OR: The Surrogate

A review that originally appeared in Black Static #14:-

The Surrogate (Sphere paperback, 438pp, £6.99) by Tania Carver is, like Crucifix (see last Thursday’s post), a first novel, only this time with the distinctly unglamorous setting of Colchester, where a monster is targeting pregnant women and taking their unborn babies. DI Phil Brennan is in charge of the task force handling the investigation, but to crack the case he must work with criminal profiler Marina Esposito, and that is awkward, as they became lovers on their previous case and it ended badly. The trail leads them to a former prostitute and police informant, with whom one of Brennan’s officers has an unhealthy relationship. Subsequently they hare off down some false trails, cheered on by a superior officer under media pressure to get a result (Phil and Marina know better), before getting the break which leads to the terrible truth behind the series of slayings.

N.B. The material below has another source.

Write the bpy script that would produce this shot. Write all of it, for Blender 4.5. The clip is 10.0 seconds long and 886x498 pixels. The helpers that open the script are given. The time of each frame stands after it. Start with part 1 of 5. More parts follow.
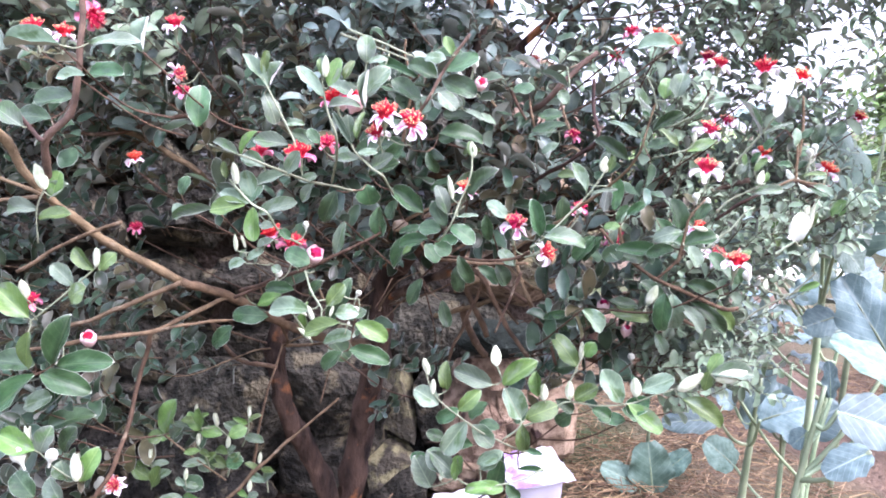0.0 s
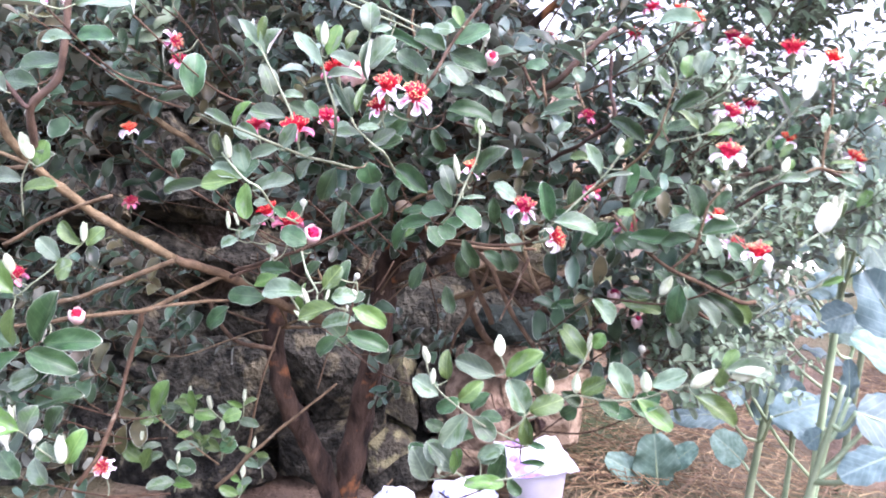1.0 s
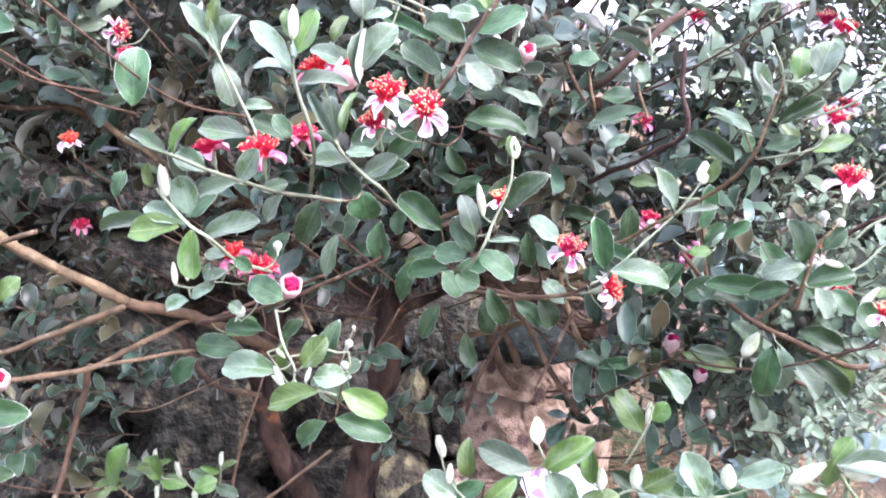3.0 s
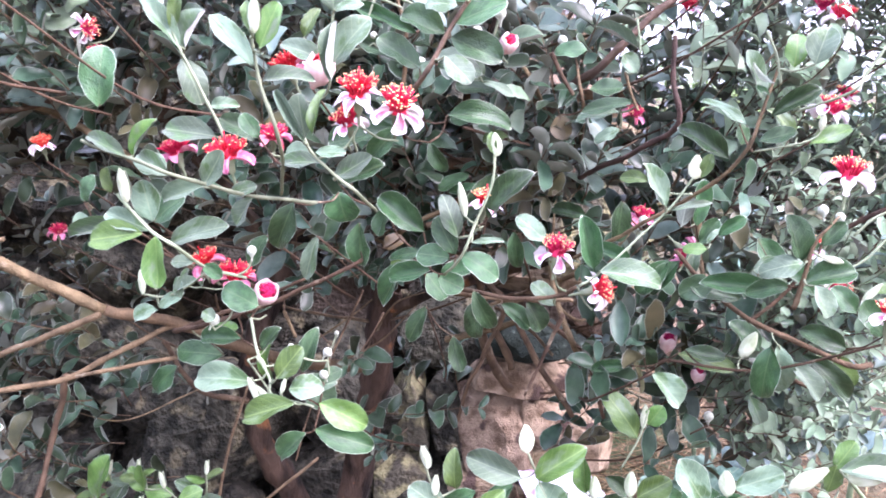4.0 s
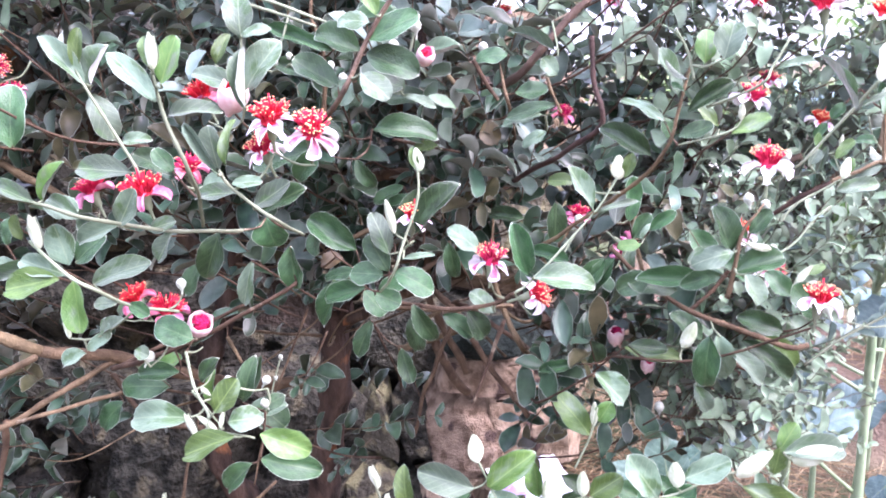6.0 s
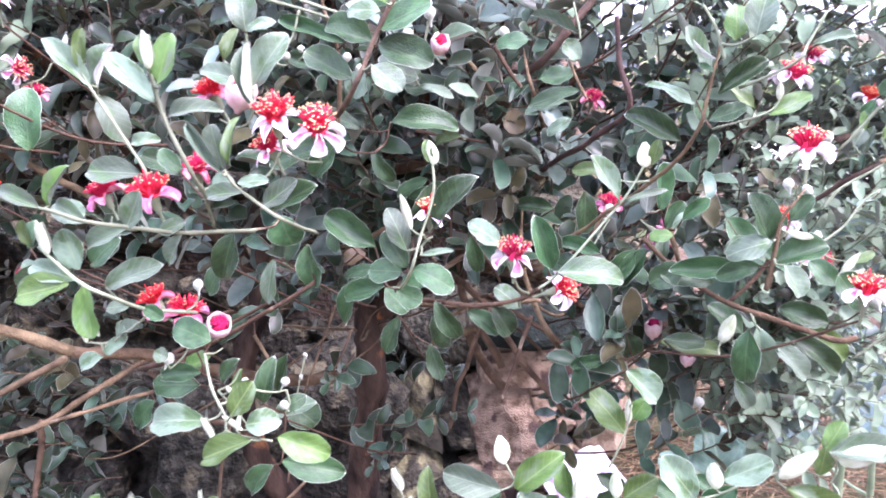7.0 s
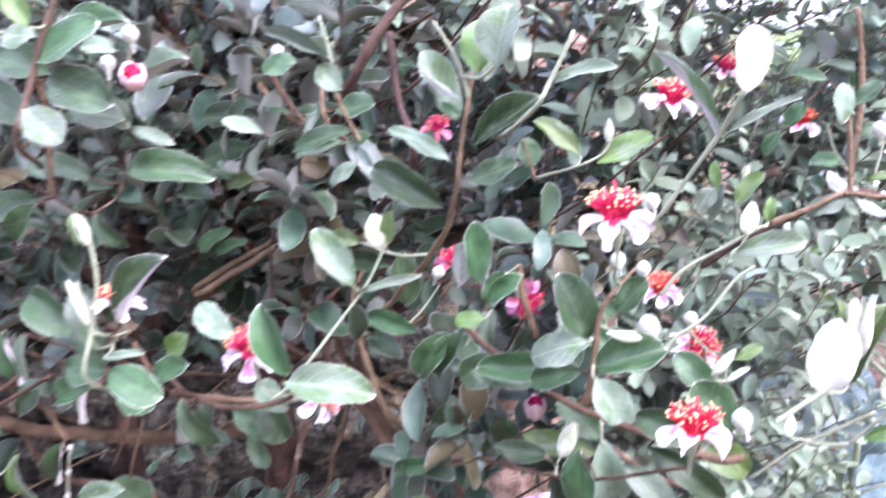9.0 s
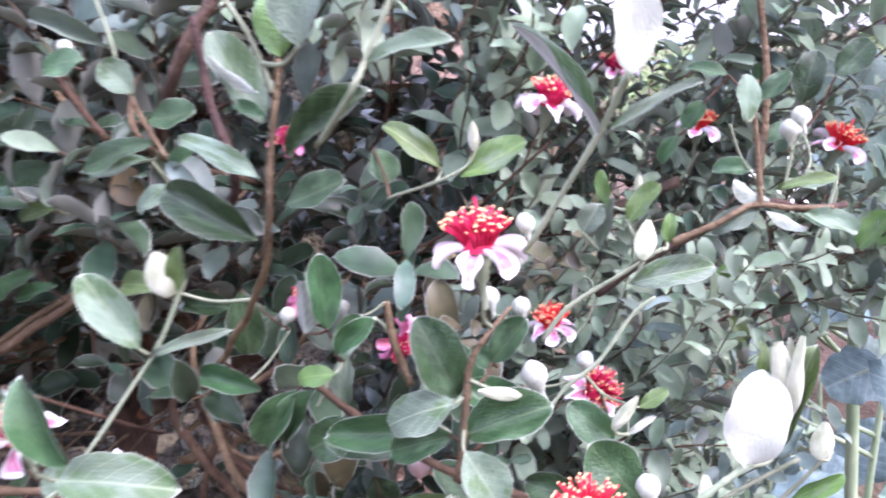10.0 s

This book is something of a mixed bag, with red herrings and complications that seem a little forced, but a strong central conceit to capture the reader’s imagination. The killer’s real focus is on the babies that he tears from their mothers’ wombs, as Marina soon realises and tries to convince the police, who are reluctant to accept the opinions of the psychologist they themselves employed. What makes it more interesting is the dark psychology at the back of the killer and his motives, which tie in to even darker atrocities, a tale of abuse and mutilation stretching back over the years, though I can’t comment on that without the risk of plot spoilers. The setting is another plus, with the barren and almost deserted coastline in which the final scenes are acted out strongly realised on the page, a sense that in such surroundings the breeding of monsters is inevitable. To stretch a point, the ambience here is almost Lovecraftian.

Against that, again I guessed what was going on before the police and in spite of the writer’s attempts at misdirection, and there was nothing here that really surprised. Some elements seem like they are there simply as plot conveniences. Marina is pregnant, and so you know from the very start that at some point she is going to be placed in danger from the killer, only for some reason she is abducted and held prisoner, instead of being butchered on the spot as happened with all the previous victims. This increases the pressure on Phil, and the end is the usual (for this type of thing) race against the clock to save an innocent. Marina irritated me. With her fiery Latin temperament and irrational dealings with Phil, she’s about as close as you can come to a cliché of the female sex and get away with it. I didn’t really like her and, given the major and ostensibly laudable role she has to play in the proceedings, that was a serious problem for me.